K2R4 Nuclear Plant Opposition Leader Murdered in Kiev


October 3, 2002


KIEV, Ukraine A month ago a civic group filed a lawsuit against the Ukrainian government to stop construction of two nuclear power plants at Rivne and Khmelnytskyi, calling the projects illegal. On Tuesday its vice-Chairman was gunned down in Kiev.


An unidentified man shot and killed Ruslan Syniavskyi, 44, late Monday at the entrance of his apartment building in downtown Kiev, the Interior Ministry's department in the capital said. Police didn't provide other details.


The Interfax news agency said that the assailant shot several times in an attempt to rob Syniavsky. "It's very doubtful that an ordinary thief carries a gun," said Oleh Sadanets, a representative of Syniavskyi's Public Control organization. "We consider that this (killing) was linked to his activity in the organization... four shots cannot be a simple accident."


Syniavksy was the vice-Chairman of Public Control, a non-governmental, environmental organization. The group is suing the Ukrainian government in a Kiev district court demanding a halt to the plants' construction. The group claims that the State Nuclear Regulatory Committee broke the law by not conducting adequate public hearings before providing a license to the state nuclear company Energoatom to construct the new power stations.


A judge agreed in August to hear Public Control's case after the same court denied a lawsuit by six representatives of an environmental group against Energoatom, claiming completion of the nuclear plants posed an ecological threat to the country. Alexei Tolkachov, a law student who is the chairperson of the Kiev-based Public Committee for State Security a take-off of the Soviet-era KGB, or Committee for State Security led the unsuccessful lawsuit.


Ukrainian law requires the court to order construction to stop pending review of the group's petition and a decision. Court officials would not confirm whether a stop order has been issued, and Energoatom has denied that it had received any court order to stop construction resulting from the lawsuit.


Soviet-designed reactors are currently operating at Rivne and Khmelnytskyi and the disputed new reactors are about 85% complete. Ukraine negotiated to build the new reactors to compensate for the electricity lost when the Chernobyl nuclear power plant was closed in 2000.


Currently, Ukraine operates four nuclear power plants with 13 reactors, nine of which are now working.
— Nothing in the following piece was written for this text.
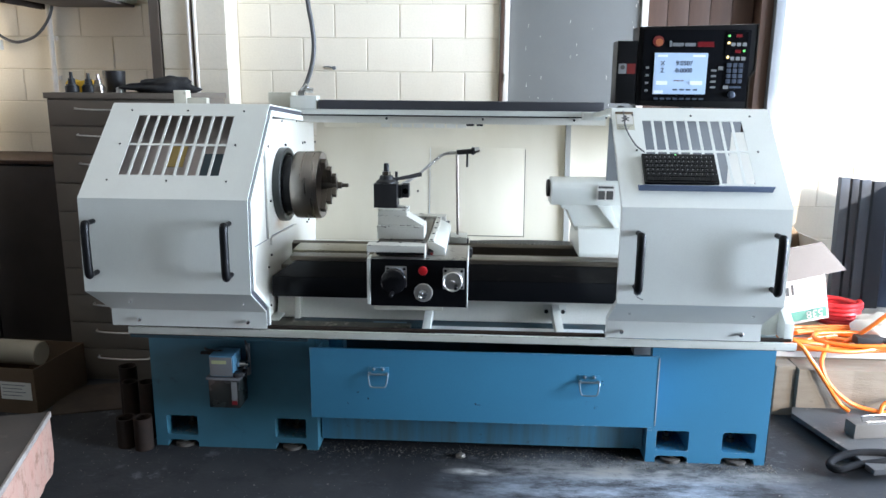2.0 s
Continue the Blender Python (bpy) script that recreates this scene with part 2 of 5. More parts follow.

The reactors are frequently shut down for malfunctions or scheduled repairs.

K2R4 Loan Hurdles

On 13 December 2000 the European Commission approved a Euratom loan of US$585 million for the Khmelnytskyi and Rivne plant expansions, subject to the confirmation by the EBRD (European Bank for Reconstruction and Development) of the effectiveness of their 7 December 2000 decision on a US$215 million loan for the same project. As all conditions were fulfilled, the EBRD and the Commission decision was ready to be confirmed and the loans were to be granted in early December 2001.

But on 28 November 2001, some days before signing the contracts with the EBRD and European Commission, the Ukrainian Prime Minister Anatoly Kinakh requested additional discussions on certain loan conditions that Ukraine considered unachievable, and consequently refused to sign the EBRD loan contract.

At the request of Ukraine, a joint Working Group (WG) was established to explore solutions that would address the issues of their concern and render the project acceptable. The WG met biweekly until early February 2002 to discuss project cost, the Project Financing Plan, electricity tariffs, the Decommissioning Fund and nuclear liabilities and insurance. Substantial work remains to be done before a solution is fully defined.

One of the conditions which the EBRD required is an immediate hike in electricity rates, which would have meant a 30% rise in consumer rates. The issue of increasing electricity rates played an important role in the move on 28 November 2001 not to sign the contract. To agree to such an increase at that moment was impossible in the run-up to national elections scheduled for March 2002. According to Prime Minister Kinakh, the negotiations in the WG had led to agreement on reduction of the project costs and on mitigation of the bank's requirement for increasing electricity rates. The required hike in electricity rates could be smaller if the total project costs could be lowered.

Assuming the project is satisfactorily adjusted at technical level by the WG, it will have to be re-approved by all parties, a process that will require full political support. In any case, a decision is not expected until after the Ukrainian parliamentary elections of March. Currently, due to parliamentary disagreements and presidential scandals it is expected that agreements will not be announced until much later this fall.